I have had endless battles with the BNP over different entries about Equality and Diversity and I had a very interesting debate with a fathers for justice style campaigner with an entry about filicide - fathers who kill their children.

One of my proudest blogs was about Liverpool's first official Pride (did you like what I did then?) and one of the prettiest was this one about the beautiful dahlias in Reynold's Park which I go to see every year on my birthday.

I see from the stats that this will be my 1431st entry, not long to go now before the 1500th, I wonder what that will be about? And that brings me on to thinking about the next five blogging years.
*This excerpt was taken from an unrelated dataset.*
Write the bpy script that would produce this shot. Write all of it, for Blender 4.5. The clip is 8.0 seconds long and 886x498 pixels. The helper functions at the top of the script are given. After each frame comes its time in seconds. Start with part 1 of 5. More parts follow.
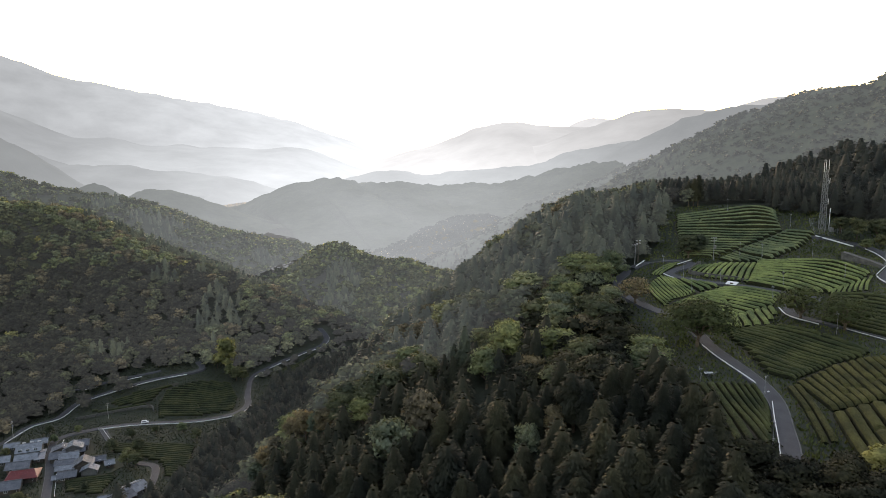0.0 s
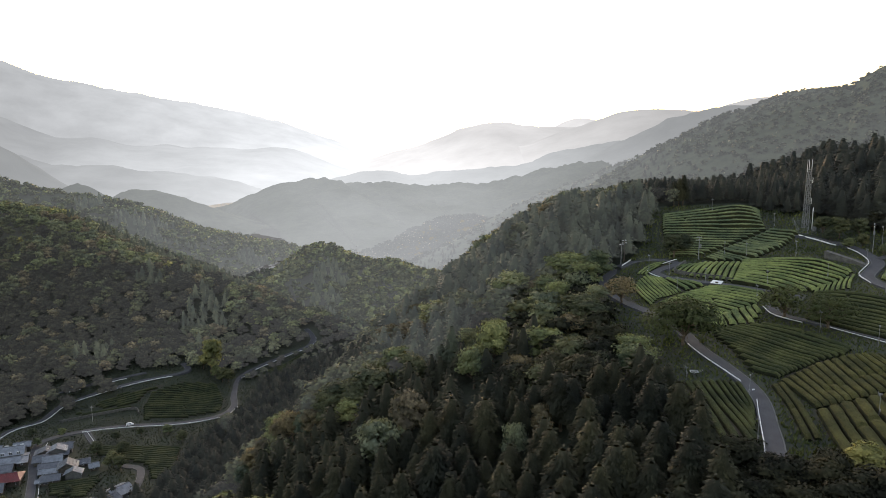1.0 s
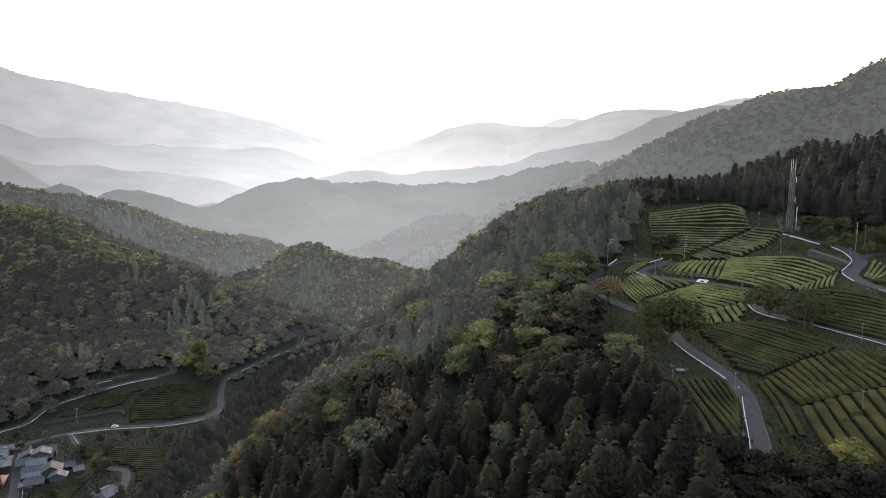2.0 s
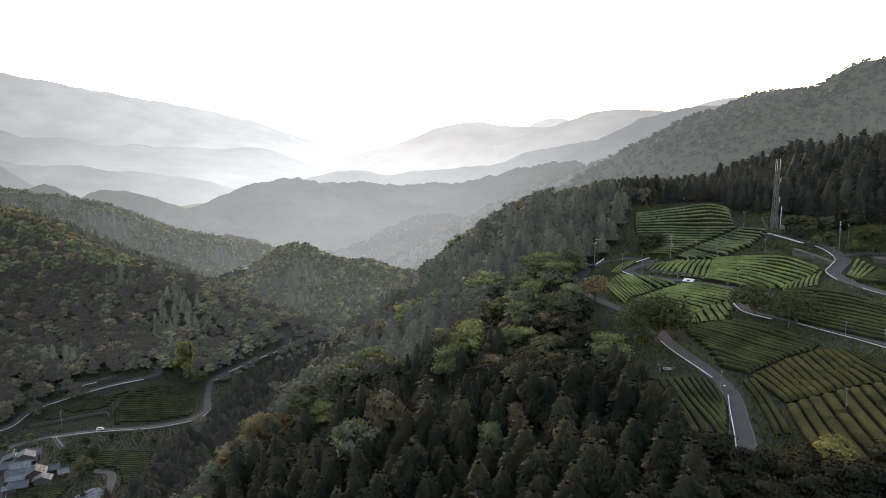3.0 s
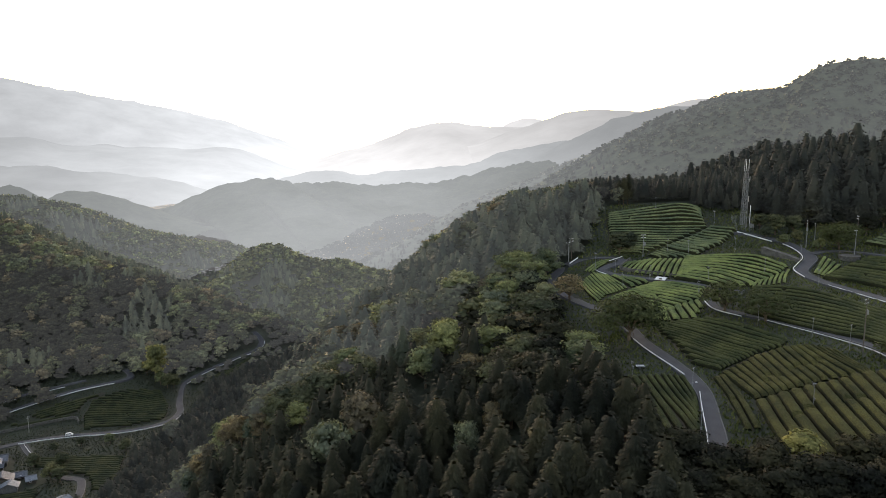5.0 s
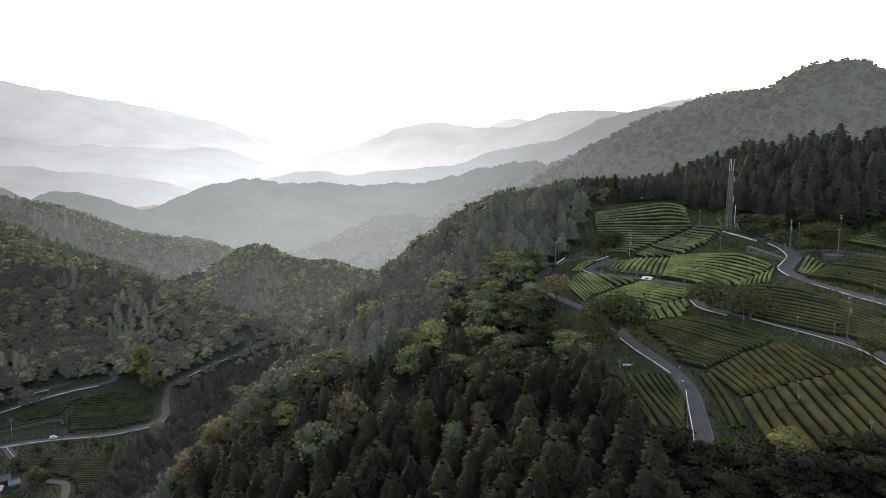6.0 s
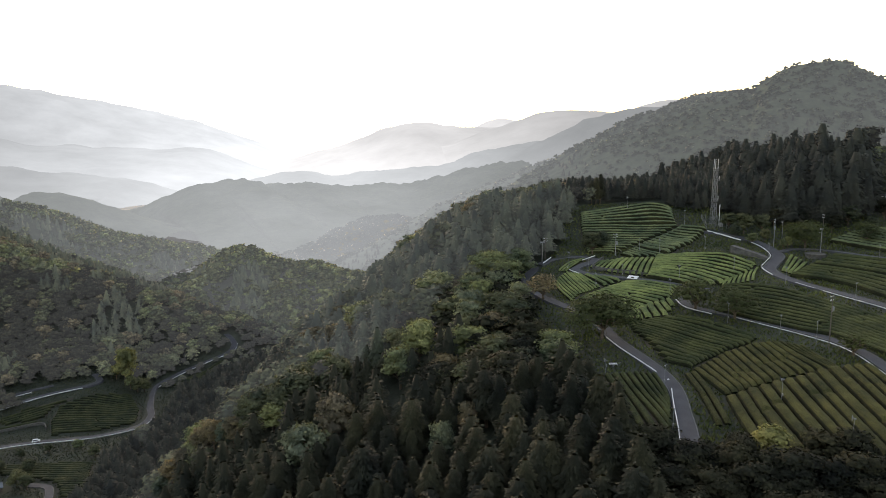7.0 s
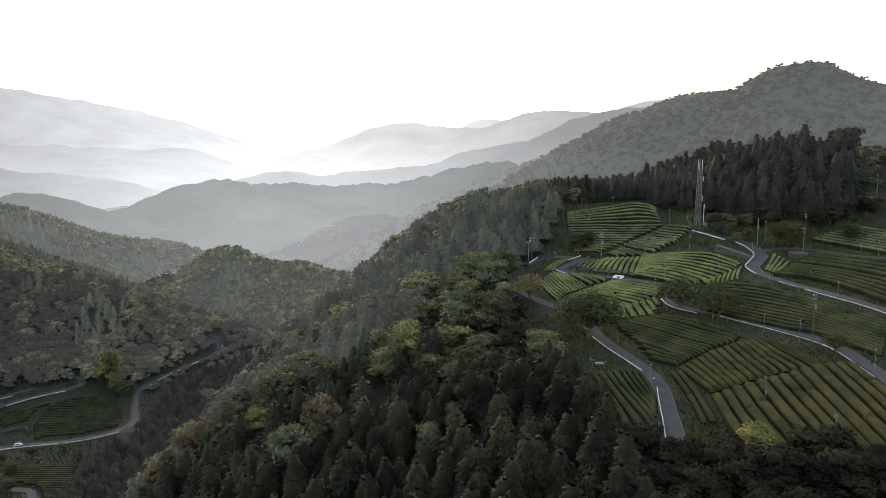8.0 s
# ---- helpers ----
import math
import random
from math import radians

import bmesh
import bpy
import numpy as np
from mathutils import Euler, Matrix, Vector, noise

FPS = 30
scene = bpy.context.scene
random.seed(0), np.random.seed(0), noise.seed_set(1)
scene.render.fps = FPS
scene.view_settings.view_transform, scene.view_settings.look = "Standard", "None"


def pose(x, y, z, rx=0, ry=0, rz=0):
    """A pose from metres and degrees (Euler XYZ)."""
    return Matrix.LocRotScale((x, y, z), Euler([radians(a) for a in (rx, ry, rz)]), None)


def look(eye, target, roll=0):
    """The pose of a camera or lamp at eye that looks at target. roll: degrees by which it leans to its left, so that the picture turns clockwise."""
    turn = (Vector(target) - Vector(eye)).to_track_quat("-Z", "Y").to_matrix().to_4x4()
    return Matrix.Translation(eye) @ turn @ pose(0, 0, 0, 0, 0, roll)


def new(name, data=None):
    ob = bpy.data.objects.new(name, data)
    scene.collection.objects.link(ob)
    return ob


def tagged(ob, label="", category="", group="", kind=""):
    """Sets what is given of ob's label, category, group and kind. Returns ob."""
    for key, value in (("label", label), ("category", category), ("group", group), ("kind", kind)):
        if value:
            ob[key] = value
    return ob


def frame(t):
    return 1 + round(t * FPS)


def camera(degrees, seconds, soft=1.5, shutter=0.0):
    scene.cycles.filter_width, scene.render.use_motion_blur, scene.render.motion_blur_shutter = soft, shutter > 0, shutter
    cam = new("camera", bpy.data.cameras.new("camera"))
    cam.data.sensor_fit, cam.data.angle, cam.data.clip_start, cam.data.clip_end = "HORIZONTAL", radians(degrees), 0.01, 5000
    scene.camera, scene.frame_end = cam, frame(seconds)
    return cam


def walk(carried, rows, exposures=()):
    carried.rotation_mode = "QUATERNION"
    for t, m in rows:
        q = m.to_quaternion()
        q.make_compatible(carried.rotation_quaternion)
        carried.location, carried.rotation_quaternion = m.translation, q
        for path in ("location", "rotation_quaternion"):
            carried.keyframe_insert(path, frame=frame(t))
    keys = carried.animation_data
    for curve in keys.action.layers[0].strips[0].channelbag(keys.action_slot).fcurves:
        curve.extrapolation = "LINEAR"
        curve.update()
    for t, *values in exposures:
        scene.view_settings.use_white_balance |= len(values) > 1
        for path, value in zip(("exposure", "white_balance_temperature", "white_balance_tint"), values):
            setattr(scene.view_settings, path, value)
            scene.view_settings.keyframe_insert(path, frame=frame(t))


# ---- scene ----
# ---------------------------------------------------------------- camera
EYE = 140.0
cam = camera(65.6, 8.0, soft=0.9)
ROWS = [  # seconds, yaw, pitch, roll: the drone hovers and turns to its right
    (0.0, 0.0, -8.62, 0.15),
    (0.5, -0.556, -8.62, 0.14),
    (1.0, -1.093, -8.62, 0.14),
    (1.5, -1.622, -8.63, 0.14),
    (3.0, -3.192, -8.64, 0.13),
    (3.5, -3.705, -8.64, 0.13),
    (4.0, -4.243, -8.65, 0.13),
    (4.5, -4.786, -8.65, 0.13),
    (6.0, -6.373, -8.63, 0.12),
    (6.5, -6.927, -8.63, 0.12),
    (7.0, -7.488, -8.63, 0.12),
    (7.5, -8.062, -8.61, 0.12),
    (8.0, -8.626, -8.61, 0.12),
]
EXPOSURE, KELVIN = 2.55, 6900
walk(cam, [(t, pose(0, 0, EYE, 90 + pitch, 0, yaw) @ pose(0, 0, 0, 0, 0, -roll)) for t, yaw, pitch, roll in ROWS],
     [(0.0, EXPOSURE, KELVIN, 19), (8.0, EXPOSURE, KELVIN, 19)])

# ---------------------------------------------------------------- world and sun
SUN_UP, SUN_AZ = 11.8, -4.0     # degrees above the horizon, and to the right of +y
world = bpy.data.worlds.new("sky")
scene.world = world
world.use_nodes = True
wn = world.node_tree.nodes
sky = wn.new("ShaderNodeTexSky")
sky.sky_type = "NISHITA"
sky.sun_disc = False
sky.sun_elevation, sky.sun_rotation = radians(SUN_UP), radians(SUN_AZ)
sky.air_density, sky.dust_density, sky.ozone_density = 1.4, 1.2, 1.0
wn["Background"].inputs["Strength"].default_value = 0.15
haze = wn.new("ShaderNodeMix")            # thin morning cloud evens out the sky
haze.data_type, haze.inputs[0].default_value, haze.inputs[7].default_value = "RGBA", 0.5, (1.1, 1.15, 1.22, 1)
world.node_tree.links.new(sky.outputs["Color"], haze.inputs[6])
world.node_tree.links.new(haze.outputs[2], wn["Background"].inputs["Color"])
sun = new("sun", bpy.data.lights.new("sun", "SUN"))
sun.data.energy, sun.data.angle, sun.data.color = 0.6, radians(28.0), (1.0, 0.84, 0.64)
sun.matrix_basis = look((0, 0, 300), (-math.sin(radians(SUN_AZ)) * 100, -math.cos(radians(SUN_AZ)) * 100, 300 - 100 * math.tan(radians(SUN_UP))))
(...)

I am wondering about refreshing the template, the colours and the design are okay but they are looking a bit updated, I may celebrate that 1500th post with a new look.

I am also very keen to add sound and vision podcasts to the blog - so that I can perhaps stand in front of Kensington market and speak into a camera next time I talk about it, or read out the poem that I like to recite at British Citizenship ceremonies and capture it for those who are not there.

But for the moment, I would like to thank all my readers, contributors and enthusiasts, those who have me listed on their blog-rolls, those who have supported and encouraged me by talking "off page" about entries they have enjoyed, those who have sent interesting information for publication and I would of course like to thank Total Politics for their blog awards, for three of the last five years, recognising this work.

I know there are those who would rather I was silent, but if you knew me well, you would know that I have always had plenty to say for myself, so that is a vain hope. And I love that this country celebrates free speech.

So, I shall push on for the next five years and look forward to every new blogger who joins the sphere.